Pero la verdadera influencia espiritual no la ejerció San Alonso Rodríguez con sus obras, que permanecieron inéditas hasta el siglo XIX. El humilde y santo portero de Monte Sión fue durante su vida un foco radiante de espiritualidad. Dentro del convento los superiores, so pretexto de poner a prueba su obediencia, le obligaban a pronunciar pláticas en el refectorio y a contestar a consultas sobre temas arduos de doctrina, que eran siempre esclarecidos por la luminosa experiencia de su vida espiritual. Mediante su correspondencia con personalidades de Palma y de España entera ejerció un verdadero magisterio: pero aún sería mas importante la lista de cuantos recibieron directamente su enseñanza, desde los padres superiores del colegio hasta los novicios que por él pasaban.


Representativa de esta influencia del humilde portero es la gran figura de San Pedro Claver. Cuando Ilegó como novicio tuvo San Alonso la revelación de que aquel joven había de ser santo por los merecimientos de su apostolado en las Indias. Es uno de los episodios más conmovedores de la historia de la espiritualidad española esta profunda y tierna intimidad entre los dos santos. Cuando el joven Pedro Claver partió de Monte Sión consiguió licencia para poder llevarse el cuadernito de avisos espirituales que le había dado el hermano portero Alonso. Estas hojas, que hoy se conservan piadosamente en el Archivo de Loyola, acompañaron al Santo en todas las tremendas vicisitudes de su vida. Su última gran alegría fue recibir en Cartagena de Indias, poco antes de su muerte, la Vida de San Alonso Rodríquez, publicada por el padre Colín. Paralítico y clavado en un sillón escuchaba la lectura de este libro, que evocaría en su mente recuerdos de su juventud en el colegio de Monte Sión, haciéndole sentir la nostalgia de aquellas tierras y de aquellos mares impregnados del recuerdo de Raimundo Lulio, que marcó a la cristiandad aquella ruta de apostolado heroico en cuya práctica consumió su vida abnegada el santo apóstol de los negros esclavos.

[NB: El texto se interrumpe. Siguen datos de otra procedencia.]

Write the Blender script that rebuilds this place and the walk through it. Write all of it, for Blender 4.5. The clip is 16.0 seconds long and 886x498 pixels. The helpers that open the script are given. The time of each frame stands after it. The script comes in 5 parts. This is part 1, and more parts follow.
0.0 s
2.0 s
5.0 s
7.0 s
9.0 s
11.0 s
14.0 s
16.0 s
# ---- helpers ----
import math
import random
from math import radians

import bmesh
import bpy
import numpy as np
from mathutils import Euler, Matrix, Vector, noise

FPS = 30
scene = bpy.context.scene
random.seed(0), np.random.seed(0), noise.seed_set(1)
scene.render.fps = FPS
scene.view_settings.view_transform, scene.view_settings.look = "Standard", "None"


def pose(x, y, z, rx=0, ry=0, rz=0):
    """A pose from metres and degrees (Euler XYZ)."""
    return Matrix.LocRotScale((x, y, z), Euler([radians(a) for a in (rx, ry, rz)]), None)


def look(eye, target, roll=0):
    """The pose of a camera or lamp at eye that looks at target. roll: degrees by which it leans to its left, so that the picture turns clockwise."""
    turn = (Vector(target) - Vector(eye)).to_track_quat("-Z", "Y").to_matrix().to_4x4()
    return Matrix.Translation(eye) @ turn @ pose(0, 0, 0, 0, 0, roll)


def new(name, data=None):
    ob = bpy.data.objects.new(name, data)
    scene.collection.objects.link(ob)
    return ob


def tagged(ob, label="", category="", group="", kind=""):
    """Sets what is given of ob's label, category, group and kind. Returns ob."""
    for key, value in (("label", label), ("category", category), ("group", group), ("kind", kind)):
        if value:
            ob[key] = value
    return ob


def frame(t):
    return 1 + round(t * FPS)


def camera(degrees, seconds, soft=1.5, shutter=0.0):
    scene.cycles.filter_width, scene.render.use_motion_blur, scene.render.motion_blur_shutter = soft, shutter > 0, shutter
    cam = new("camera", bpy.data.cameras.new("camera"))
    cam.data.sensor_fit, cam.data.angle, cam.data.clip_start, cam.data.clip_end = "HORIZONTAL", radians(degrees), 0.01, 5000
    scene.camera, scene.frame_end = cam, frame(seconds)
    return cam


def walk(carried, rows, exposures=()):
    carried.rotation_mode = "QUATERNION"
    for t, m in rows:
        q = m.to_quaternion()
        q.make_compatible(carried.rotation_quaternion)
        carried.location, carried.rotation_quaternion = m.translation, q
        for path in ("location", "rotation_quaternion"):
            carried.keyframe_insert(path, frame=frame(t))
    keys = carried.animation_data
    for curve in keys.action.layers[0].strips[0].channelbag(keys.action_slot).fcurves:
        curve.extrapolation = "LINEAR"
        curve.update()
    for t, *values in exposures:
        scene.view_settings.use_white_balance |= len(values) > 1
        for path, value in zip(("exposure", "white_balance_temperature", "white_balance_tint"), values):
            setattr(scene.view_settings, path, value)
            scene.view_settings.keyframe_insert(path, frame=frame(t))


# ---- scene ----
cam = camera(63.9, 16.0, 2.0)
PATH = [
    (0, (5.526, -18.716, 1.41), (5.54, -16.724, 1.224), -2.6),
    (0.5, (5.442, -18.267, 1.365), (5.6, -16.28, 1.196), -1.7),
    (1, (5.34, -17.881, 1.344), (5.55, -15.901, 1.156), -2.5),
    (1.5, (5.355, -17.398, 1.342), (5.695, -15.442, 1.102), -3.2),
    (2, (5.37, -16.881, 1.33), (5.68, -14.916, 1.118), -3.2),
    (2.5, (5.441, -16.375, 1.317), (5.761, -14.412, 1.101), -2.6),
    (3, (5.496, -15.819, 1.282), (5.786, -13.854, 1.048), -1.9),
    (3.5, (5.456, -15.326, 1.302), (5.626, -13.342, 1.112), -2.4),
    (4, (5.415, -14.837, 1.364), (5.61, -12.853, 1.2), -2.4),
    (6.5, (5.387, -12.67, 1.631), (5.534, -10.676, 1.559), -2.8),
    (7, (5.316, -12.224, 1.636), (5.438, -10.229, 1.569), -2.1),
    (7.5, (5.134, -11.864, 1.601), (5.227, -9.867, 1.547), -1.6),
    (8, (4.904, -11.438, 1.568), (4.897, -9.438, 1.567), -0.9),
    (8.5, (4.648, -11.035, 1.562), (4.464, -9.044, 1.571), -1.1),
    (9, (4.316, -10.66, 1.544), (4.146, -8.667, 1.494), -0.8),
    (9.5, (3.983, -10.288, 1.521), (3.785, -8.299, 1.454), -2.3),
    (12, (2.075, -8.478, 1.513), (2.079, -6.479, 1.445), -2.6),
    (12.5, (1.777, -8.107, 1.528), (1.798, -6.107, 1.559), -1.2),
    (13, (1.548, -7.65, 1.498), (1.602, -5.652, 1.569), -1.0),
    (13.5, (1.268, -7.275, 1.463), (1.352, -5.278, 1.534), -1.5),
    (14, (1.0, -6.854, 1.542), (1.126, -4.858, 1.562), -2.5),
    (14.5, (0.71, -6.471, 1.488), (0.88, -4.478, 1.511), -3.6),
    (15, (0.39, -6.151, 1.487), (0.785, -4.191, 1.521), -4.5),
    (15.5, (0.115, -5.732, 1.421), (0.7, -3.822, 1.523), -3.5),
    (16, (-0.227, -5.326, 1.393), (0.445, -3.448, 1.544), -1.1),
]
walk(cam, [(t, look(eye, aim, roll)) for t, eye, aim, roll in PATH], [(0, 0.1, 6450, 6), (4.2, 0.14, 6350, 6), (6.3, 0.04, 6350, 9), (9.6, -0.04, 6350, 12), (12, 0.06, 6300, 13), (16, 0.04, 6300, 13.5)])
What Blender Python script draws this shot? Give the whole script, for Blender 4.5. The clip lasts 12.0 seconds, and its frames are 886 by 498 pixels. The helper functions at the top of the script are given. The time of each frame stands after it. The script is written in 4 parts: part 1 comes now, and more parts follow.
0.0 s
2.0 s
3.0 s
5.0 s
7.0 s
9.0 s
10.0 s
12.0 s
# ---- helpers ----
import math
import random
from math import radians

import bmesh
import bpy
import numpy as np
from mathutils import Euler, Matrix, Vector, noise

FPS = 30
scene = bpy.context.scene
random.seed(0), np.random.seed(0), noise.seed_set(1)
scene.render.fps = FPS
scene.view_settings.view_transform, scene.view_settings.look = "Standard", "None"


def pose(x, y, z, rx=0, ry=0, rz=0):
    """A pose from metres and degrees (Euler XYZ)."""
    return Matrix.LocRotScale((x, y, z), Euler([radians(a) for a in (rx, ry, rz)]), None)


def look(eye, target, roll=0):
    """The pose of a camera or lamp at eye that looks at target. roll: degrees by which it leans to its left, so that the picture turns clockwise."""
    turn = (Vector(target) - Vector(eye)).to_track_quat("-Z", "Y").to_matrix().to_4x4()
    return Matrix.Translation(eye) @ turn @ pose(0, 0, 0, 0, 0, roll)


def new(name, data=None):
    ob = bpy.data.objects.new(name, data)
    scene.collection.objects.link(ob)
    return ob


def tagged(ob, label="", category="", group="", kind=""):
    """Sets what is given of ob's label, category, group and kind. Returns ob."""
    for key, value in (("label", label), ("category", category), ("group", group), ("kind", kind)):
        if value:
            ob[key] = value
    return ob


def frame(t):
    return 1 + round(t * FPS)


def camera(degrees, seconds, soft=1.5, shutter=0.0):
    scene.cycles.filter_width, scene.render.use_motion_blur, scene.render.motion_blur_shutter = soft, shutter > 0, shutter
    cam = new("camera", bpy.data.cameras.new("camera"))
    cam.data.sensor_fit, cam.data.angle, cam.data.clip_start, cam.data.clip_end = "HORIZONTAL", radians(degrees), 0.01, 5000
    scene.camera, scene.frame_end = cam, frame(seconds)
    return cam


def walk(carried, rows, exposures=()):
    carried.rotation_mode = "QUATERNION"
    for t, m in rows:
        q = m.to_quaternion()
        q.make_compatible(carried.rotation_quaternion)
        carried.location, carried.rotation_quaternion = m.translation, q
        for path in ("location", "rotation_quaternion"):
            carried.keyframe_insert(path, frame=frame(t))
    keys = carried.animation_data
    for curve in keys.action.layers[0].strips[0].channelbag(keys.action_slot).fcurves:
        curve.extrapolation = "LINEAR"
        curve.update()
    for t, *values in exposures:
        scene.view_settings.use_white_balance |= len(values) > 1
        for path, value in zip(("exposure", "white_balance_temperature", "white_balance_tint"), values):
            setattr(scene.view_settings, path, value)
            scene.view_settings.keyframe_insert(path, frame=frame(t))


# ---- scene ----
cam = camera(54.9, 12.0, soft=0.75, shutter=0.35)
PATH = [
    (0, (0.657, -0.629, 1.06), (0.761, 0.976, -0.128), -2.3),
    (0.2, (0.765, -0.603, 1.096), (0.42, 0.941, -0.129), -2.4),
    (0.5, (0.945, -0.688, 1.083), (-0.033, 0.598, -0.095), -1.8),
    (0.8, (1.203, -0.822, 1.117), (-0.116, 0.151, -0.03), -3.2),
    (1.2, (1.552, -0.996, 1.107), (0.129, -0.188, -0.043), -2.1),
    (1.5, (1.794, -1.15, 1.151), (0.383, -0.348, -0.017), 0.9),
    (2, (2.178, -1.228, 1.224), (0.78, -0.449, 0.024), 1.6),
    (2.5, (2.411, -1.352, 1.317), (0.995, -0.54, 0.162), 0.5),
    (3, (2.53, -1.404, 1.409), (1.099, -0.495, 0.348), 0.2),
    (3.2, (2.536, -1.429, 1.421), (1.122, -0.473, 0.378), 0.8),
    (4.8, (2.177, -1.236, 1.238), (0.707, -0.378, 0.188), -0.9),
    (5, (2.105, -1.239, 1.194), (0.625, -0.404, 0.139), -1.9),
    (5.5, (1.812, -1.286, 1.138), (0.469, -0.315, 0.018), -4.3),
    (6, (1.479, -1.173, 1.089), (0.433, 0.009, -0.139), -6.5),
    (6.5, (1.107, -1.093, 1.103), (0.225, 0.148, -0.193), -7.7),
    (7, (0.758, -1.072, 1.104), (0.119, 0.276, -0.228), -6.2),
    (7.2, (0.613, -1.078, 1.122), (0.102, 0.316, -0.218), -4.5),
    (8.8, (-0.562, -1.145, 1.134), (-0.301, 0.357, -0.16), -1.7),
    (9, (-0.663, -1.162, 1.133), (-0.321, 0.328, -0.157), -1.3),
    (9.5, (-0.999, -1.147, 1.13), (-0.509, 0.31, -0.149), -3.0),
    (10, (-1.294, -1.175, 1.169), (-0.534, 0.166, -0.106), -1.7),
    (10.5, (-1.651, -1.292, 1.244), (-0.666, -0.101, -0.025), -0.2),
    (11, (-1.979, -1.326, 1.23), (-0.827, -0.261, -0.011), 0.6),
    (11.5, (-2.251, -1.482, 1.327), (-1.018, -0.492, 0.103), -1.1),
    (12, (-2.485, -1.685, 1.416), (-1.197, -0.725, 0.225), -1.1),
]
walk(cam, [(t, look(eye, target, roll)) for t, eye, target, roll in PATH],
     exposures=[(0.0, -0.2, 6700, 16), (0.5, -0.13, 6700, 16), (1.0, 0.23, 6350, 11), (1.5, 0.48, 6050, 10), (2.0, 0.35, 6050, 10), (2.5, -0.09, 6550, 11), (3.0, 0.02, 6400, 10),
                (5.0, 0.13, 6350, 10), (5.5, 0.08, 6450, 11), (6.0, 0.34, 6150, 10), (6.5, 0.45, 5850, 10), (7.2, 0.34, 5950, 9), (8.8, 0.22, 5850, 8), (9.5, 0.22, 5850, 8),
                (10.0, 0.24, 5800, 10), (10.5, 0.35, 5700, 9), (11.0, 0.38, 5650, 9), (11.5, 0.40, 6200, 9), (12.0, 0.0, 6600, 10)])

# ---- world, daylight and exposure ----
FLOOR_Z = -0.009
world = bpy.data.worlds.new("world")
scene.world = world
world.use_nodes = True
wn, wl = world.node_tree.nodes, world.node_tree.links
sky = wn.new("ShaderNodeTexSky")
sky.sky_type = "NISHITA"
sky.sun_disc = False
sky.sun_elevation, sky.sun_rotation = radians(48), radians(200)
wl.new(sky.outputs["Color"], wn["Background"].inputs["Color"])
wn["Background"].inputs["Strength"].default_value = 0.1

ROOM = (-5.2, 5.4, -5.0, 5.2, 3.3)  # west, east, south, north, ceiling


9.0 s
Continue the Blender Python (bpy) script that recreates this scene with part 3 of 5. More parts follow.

Finalmente San Alonso Rodríguez es uno de los grandes santos de la Compañía de Jesús. Hombre de pocas letras, aunque muy dado a piadosas lecturas, su doctrina no es producto de una cultura libresca, sino el resultado de una experiencia espiritual, que logró elevarse a las más altas cimas de la vida mística. Como hemos visto, por circunstancias que parecen providenciales, toda su formación estuvo vinculada desde la niñez a la Compañía de Jesús, viniendo a ser este humilde hermano portero una de las pruebas vivientes de que se equivocan los que sostienen que la espiritualidad jesuítica es casi exclusivamente ascética.